• PROBLEM TO WORK ON: Set down all of the data that follows word for word, without the images.

• DATA LINES:
⁂

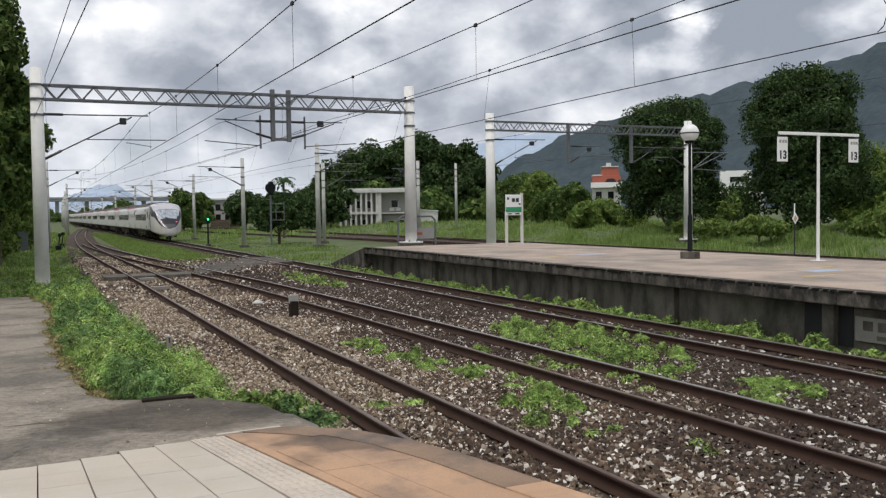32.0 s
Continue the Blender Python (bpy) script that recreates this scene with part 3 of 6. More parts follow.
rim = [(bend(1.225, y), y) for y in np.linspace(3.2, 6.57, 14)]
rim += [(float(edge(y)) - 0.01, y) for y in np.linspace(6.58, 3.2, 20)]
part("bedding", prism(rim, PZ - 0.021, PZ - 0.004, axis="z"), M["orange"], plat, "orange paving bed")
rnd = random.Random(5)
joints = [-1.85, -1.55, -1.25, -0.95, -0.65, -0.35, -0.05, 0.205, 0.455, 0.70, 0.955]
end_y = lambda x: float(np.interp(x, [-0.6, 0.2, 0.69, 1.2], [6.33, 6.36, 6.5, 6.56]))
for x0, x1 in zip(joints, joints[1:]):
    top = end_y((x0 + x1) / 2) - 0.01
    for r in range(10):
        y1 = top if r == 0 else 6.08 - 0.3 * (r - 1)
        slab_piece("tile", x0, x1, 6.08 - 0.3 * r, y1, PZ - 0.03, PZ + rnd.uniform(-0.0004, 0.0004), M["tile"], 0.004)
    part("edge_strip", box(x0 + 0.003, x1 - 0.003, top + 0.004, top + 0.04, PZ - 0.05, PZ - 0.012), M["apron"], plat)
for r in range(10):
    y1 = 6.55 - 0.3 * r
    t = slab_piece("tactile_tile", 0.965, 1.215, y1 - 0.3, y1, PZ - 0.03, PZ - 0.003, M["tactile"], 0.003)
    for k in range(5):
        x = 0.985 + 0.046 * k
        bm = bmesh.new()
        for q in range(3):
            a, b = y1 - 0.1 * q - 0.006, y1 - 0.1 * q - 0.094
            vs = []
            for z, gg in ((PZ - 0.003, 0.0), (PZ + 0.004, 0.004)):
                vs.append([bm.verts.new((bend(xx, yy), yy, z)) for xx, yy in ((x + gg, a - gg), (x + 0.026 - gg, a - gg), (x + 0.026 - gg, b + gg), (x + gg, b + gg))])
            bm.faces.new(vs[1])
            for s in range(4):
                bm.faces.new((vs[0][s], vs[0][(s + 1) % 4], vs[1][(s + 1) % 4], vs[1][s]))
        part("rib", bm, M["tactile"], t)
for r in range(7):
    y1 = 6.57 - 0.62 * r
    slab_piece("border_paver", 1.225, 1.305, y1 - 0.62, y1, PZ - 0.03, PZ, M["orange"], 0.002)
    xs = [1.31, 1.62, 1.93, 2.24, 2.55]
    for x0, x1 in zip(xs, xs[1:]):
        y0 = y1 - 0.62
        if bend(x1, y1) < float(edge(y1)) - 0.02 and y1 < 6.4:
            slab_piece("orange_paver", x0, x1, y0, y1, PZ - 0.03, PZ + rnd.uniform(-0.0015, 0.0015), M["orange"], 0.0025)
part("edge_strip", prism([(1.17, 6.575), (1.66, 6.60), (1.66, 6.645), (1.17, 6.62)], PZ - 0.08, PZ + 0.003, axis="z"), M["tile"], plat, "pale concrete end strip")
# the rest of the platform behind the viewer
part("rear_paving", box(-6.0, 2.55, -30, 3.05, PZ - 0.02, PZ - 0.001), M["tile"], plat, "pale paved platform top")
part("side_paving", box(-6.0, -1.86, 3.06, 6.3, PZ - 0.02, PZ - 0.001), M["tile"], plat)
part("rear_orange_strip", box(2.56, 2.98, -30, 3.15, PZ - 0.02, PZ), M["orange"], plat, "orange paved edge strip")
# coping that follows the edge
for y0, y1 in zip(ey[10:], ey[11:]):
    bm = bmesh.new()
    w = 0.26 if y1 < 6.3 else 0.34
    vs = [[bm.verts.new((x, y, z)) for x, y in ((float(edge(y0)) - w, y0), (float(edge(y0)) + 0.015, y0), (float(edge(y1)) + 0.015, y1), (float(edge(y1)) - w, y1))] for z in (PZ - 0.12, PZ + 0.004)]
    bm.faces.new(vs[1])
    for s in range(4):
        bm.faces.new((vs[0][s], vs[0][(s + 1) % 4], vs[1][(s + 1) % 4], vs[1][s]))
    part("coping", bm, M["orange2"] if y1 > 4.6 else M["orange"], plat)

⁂

• SOLVED PROBLEM:
32.0 s
Continue the Blender Python (bpy) script that recreates this scene with part 3 of 6. More parts follow.
rim = [(bend(1.225, y), y) for y in np.linspace(3.2, 6.57, 14)]
rim += [(float(edge(y)) - 0.01, y) for y in np.linspace(6.58, 3.2, 20)]
part("bedding", prism(rim, PZ - 0.021, PZ - 0.004, axis="z"), M["orange"], plat, "orange paving bed")
rnd = random.Random(5)
joints = [-1.85, -1.55, -1.25, -0.95, -0.65, -0.35, -0.05, 0.205, 0.455, 0.70, 0.955]
end_y = lambda x: float(np.interp(x, [-0.6, 0.2, 0.69, 1.2], [6.33, 6.36, 6.5, 6.56]))
for x0, x1 in zip(joints, joints[1:]):
    top = end_y((x0 + x1) / 2) - 0.01
    for r in range(10):
        y1 = top if r == 0 else 6.08 - 0.3 * (r - 1)
        slab_piece("tile", x0, x1, 6.08 - 0.3 * r, y1, PZ - 0.03, PZ + rnd.uniform(-0.0004, 0.0004), M["tile"], 0.004)
    part("edge_strip", box(x0 + 0.003, x1 - 0.003, top + 0.004, top + 0.04, PZ - 0.05, PZ - 0.012), M["apron"], plat)
for r in range(10):
    y1 = 6.55 - 0.3 * r
    t = slab_piece("tactile_tile", 0.965, 1.215, y1 - 0.3, y1, PZ - 0.03, PZ - 0.003, M["tactile"], 0.003)
    for k in range(5):
        x = 0.985 + 0.046 * k
        bm = bmesh.new()
        for q in range(3):
            a, b = y1 - 0.1 * q - 0.006, y1 - 0.1 * q - 0.094
            vs = []
            for z, gg in ((PZ - 0.003, 0.0), (PZ + 0.004, 0.004)):
                vs.append([bm.verts.new((bend(xx, yy), yy, z)) for xx, yy in ((x + gg, a - gg), (x + 0.026 - gg, a - gg), (x + 0.026 - gg, b + gg), (x + gg, b + gg))])
            bm.faces.new(vs[1])
            for s in range(4):
                bm.faces.new((vs[0][s], vs[0][(s + 1) % 4], vs[1][(s + 1) % 4], vs[1][s]))
        part("rib", bm, M["tactile"], t)
for r in range(7):
    y1 = 6.57 - 0.62 * r
    slab_piece("border_paver", 1.225, 1.305, y1 - 0.62, y1, PZ - 0.03, PZ, M["orange"], 0.002)
    xs = [1.31, 1.62, 1.93, 2.24, 2.55]
    for x0, x1 in zip(xs, xs[1:]):
        y0 = y1 - 0.62
        if bend(x1, y1) < float(edge(y1)) - 0.02 and y1 < 6.4:
            slab_piece("orange_paver", x0, x1, y0, y1, PZ - 0.03, PZ + rnd.uniform(-0.0015, 0.0015), M["orange"], 0.0025)
part("edge_strip", prism([(1.17, 6.575), (1.66, 6.60), (1.66, 6.645), (1.17, 6.62)], PZ - 0.08, PZ + 0.003, axis="z"), M["tile"], plat, "pale concrete end strip")
# the rest of the platform behind the viewer
part("rear_paving", box(-6.0, 2.55, -30, 3.05, PZ - 0.02, PZ - 0.001), M["tile"], plat, "pale paved platform top")
part("side_paving", box(-6.0, -1.86, 3.06, 6.3, PZ - 0.02, PZ - 0.001), M["tile"], plat)
part("rear_orange_strip", box(2.56, 2.98, -30, 3.15, PZ - 0.02, PZ), M["orange"], plat, "orange paved edge strip")
# coping that follows the edge
for y0, y1 in zip(ey[10:], ey[11:]):
    bm = bmesh.new()
    w = 0.26 if y1 < 6.3 else 0.34
    vs = [[bm.verts.new((x, y, z)) for x, y in ((float(edge(y0)) - w, y0), (float(edge(y0)) + 0.015, y0), (float(edge(y1)) + 0.015, y1), (float(edge(y1)) - w, y1))] for z in (PZ - 0.12, PZ + 0.004)]
    bm.faces.new(vs[1])
    for s in range(4):
        bm.faces.new((vs[0][s], vs[0][(s + 1) % 4], vs[1][(s + 1) % 4], vs[1][s]))
    part("coping", bm, M["orange2"] if y1 > 4.6 else M["orange"], plat)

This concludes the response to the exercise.